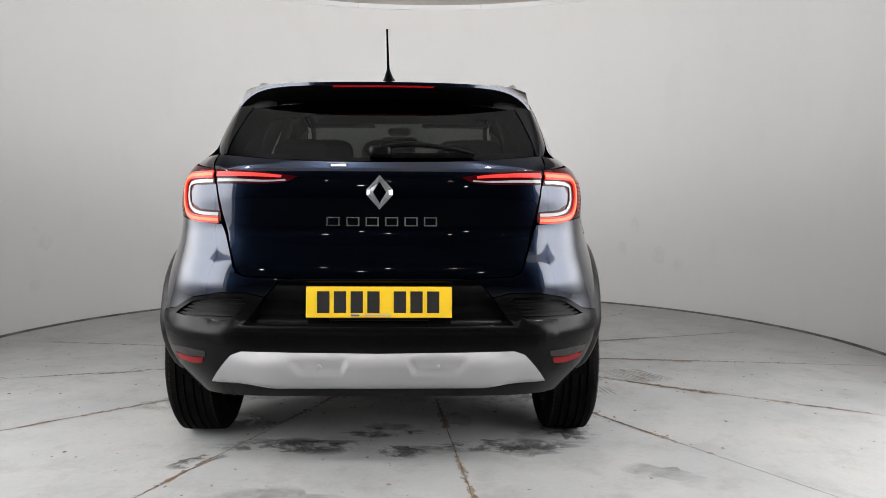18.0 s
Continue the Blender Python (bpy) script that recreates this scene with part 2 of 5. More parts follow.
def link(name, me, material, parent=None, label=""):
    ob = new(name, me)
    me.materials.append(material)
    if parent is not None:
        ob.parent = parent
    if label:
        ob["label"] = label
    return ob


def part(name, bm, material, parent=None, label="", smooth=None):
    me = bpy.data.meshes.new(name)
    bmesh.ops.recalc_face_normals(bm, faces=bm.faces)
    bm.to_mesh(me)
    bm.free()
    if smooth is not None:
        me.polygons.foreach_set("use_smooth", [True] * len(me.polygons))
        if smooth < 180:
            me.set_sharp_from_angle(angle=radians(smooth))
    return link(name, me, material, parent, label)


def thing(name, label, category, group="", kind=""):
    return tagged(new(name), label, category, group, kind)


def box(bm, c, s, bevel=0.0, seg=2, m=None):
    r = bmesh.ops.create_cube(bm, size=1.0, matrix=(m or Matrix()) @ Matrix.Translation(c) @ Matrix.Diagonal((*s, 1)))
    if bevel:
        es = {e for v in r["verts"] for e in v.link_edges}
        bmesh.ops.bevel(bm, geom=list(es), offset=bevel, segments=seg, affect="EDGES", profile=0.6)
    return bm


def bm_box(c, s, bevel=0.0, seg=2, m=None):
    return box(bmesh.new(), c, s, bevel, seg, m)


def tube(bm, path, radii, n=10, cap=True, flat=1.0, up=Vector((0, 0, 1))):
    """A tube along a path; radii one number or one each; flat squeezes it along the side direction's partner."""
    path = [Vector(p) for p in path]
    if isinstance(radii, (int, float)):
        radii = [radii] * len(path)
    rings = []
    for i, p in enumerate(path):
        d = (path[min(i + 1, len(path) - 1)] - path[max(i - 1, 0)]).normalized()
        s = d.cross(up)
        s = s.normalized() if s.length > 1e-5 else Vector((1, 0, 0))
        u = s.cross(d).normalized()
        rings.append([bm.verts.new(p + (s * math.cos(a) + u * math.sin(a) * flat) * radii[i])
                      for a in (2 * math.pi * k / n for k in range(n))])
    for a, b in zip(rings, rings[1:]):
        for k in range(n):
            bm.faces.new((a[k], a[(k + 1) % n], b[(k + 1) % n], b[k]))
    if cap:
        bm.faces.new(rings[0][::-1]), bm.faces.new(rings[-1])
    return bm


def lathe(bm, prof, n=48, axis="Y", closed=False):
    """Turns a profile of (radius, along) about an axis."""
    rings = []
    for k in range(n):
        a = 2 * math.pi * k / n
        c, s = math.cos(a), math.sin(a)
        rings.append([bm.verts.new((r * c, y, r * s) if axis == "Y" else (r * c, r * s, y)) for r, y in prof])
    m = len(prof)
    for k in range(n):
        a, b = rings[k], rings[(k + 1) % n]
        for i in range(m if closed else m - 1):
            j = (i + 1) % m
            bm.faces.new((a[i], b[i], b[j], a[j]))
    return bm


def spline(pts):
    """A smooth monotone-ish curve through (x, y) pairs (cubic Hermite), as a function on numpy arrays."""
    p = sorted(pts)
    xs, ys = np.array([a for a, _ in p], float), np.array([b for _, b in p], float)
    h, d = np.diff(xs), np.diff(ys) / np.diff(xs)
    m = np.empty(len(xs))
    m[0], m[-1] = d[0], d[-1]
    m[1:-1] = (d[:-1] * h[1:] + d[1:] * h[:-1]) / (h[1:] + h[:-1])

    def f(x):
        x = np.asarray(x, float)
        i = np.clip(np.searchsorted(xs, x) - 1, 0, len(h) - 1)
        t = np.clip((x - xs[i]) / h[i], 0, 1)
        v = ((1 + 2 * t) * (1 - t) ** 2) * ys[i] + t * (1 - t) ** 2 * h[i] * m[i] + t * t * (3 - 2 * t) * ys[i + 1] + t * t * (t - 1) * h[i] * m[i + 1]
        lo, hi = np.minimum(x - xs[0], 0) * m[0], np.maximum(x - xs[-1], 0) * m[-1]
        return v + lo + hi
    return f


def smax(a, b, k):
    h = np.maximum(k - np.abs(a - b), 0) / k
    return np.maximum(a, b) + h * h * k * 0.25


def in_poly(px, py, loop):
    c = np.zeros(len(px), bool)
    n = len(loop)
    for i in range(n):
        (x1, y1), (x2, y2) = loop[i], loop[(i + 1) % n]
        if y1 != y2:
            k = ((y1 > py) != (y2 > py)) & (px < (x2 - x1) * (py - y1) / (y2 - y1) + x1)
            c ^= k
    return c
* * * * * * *
What this task involves: Retype the data above exactly; pictures are not part of the copy.

Answer to this problem:
18.0 s
Continue the Blender Python (bpy) script that recreates this scene with part 2 of 5. More parts follow.
def link(name, me, material, parent=None, label=""):
    ob = new(name, me)
    me.materials.append(material)
    if parent is not None:
        ob.parent = parent
    if label:
        ob["label"] = label
    return ob


def part(name, bm, material, parent=None, label="", smooth=None):
    me = bpy.data.meshes.new(name)
    bmesh.ops.recalc_face_normals(bm, faces=bm.faces)
    bm.to_mesh(me)
    bm.free()
    if smooth is not None:
        me.polygons.foreach_set("use_smooth", [True] * len(me.polygons))
        if smooth < 180:
            me.set_sharp_from_angle(angle=radians(smooth))
    return link(name, me, material, parent, label)


def thing(name, label, category, group="", kind=""):
    return tagged(new(name), label, category, group, kind)


def box(bm, c, s, bevel=0.0, seg=2, m=None):
    r = bmesh.ops.create_cube(bm, size=1.0, matrix=(m or Matrix()) @ Matrix.Translation(c) @ Matrix.Diagonal((*s, 1)))
    if bevel:
        es = {e for v in r["verts"] for e in v.link_edges}
        bmesh.ops.bevel(bm, geom=list(es), offset=bevel, segments=seg, affect="EDGES", profile=0.6)
    return bm


def bm_box(c, s, bevel=0.0, seg=2, m=None):
    return box(bmesh.new(), c, s, bevel, seg, m)


def tube(bm, path, radii, n=10, cap=True, flat=1.0, up=Vector((0, 0, 1))):
    """A tube along a path; radii one number or one each; flat squeezes it along the side direction's partner."""
    path = [Vector(p) for p in path]
    if isinstance(radii, (int, float)):
        radii = [radii] * len(path)
    rings = []
    for i, p in enumerate(path):
        d = (path[min(i + 1, len(path) - 1)] - path[max(i - 1, 0)]).normalized()
        s = d.cross(up)
        s = s.normalized() if s.length > 1e-5 else Vector((1, 0, 0))
        u = s.cross(d).normalized()
        rings.append([bm.verts.new(p + (s * math.cos(a) + u * math.sin(a) * flat) * radii[i])
                      for a in (2 * math.pi * k / n for k in range(n))])
    for a, b in zip(rings, rings[1:]):
        for k in range(n):
            bm.faces.new((a[k], a[(k + 1) % n], b[(k + 1) % n], b[k]))
    if cap:
        bm.faces.new(rings[0][::-1]), bm.faces.new(rings[-1])
    return bm


def lathe(bm, prof, n=48, axis="Y", closed=False):
    """Turns a profile of (radius, along) about an axis."""
    rings = []
    for k in range(n):
        a = 2 * math.pi * k / n
        c, s = math.cos(a), math.sin(a)
        rings.append([bm.verts.new((r * c, y, r * s) if axis == "Y" else (r * c, r * s, y)) for r, y in prof])
    m = len(prof)
    for k in range(n):
        a, b = rings[k], rings[(k + 1) % n]
        for i in range(m if closed else m - 1):
            j = (i + 1) % m
            bm.faces.new((a[i], b[i], b[j], a[j]))
    return bm


def spline(pts):
    """A smooth monotone-ish curve through (x, y) pairs (cubic Hermite), as a function on numpy arrays."""
    p = sorted(pts)
    xs, ys = np.array([a for a, _ in p], float), np.array([b for _, b in p], float)
    h, d = np.diff(xs), np.diff(ys) / np.diff(xs)
    m = np.empty(len(xs))
    m[0], m[-1] = d[0], d[-1]
    m[1:-1] = (d[:-1] * h[1:] + d[1:] * h[:-1]) / (h[1:] + h[:-1])

    def f(x):
        x = np.asarray(x, float)
        i = np.clip(np.searchsorted(xs, x) - 1, 0, len(h) - 1)
        t = np.clip((x - xs[i]) / h[i], 0, 1)
        v = ((1 + 2 * t) * (1 - t) ** 2) * ys[i] + t * (1 - t) ** 2 * h[i] * m[i] + t * t * (3 - 2 * t) * ys[i + 1] + t * t * (t - 1) * h[i] * m[i + 1]
        lo, hi = np.minimum(x - xs[0], 0) * m[0], np.maximum(x - xs[-1], 0) * m[-1]
        return v + lo + hi
    return f


def smax(a, b, k):
    h = np.maximum(k - np.abs(a - b), 0) / k
    return np.maximum(a, b) + h * h * k * 0.25


def in_poly(px, py, loop):
    c = np.zeros(len(px), bool)
    n = len(loop)
    for i in range(n):
        (x1, y1), (x2, y2) = loop[i], loop[(i + 1) % n]
        if y1 != y2:
            k = ((y1 > py) != (y2 > py)) & (px < (x2 - x1) * (py - y1) / (y2 - y1) + x1)
            c ^= k
    return c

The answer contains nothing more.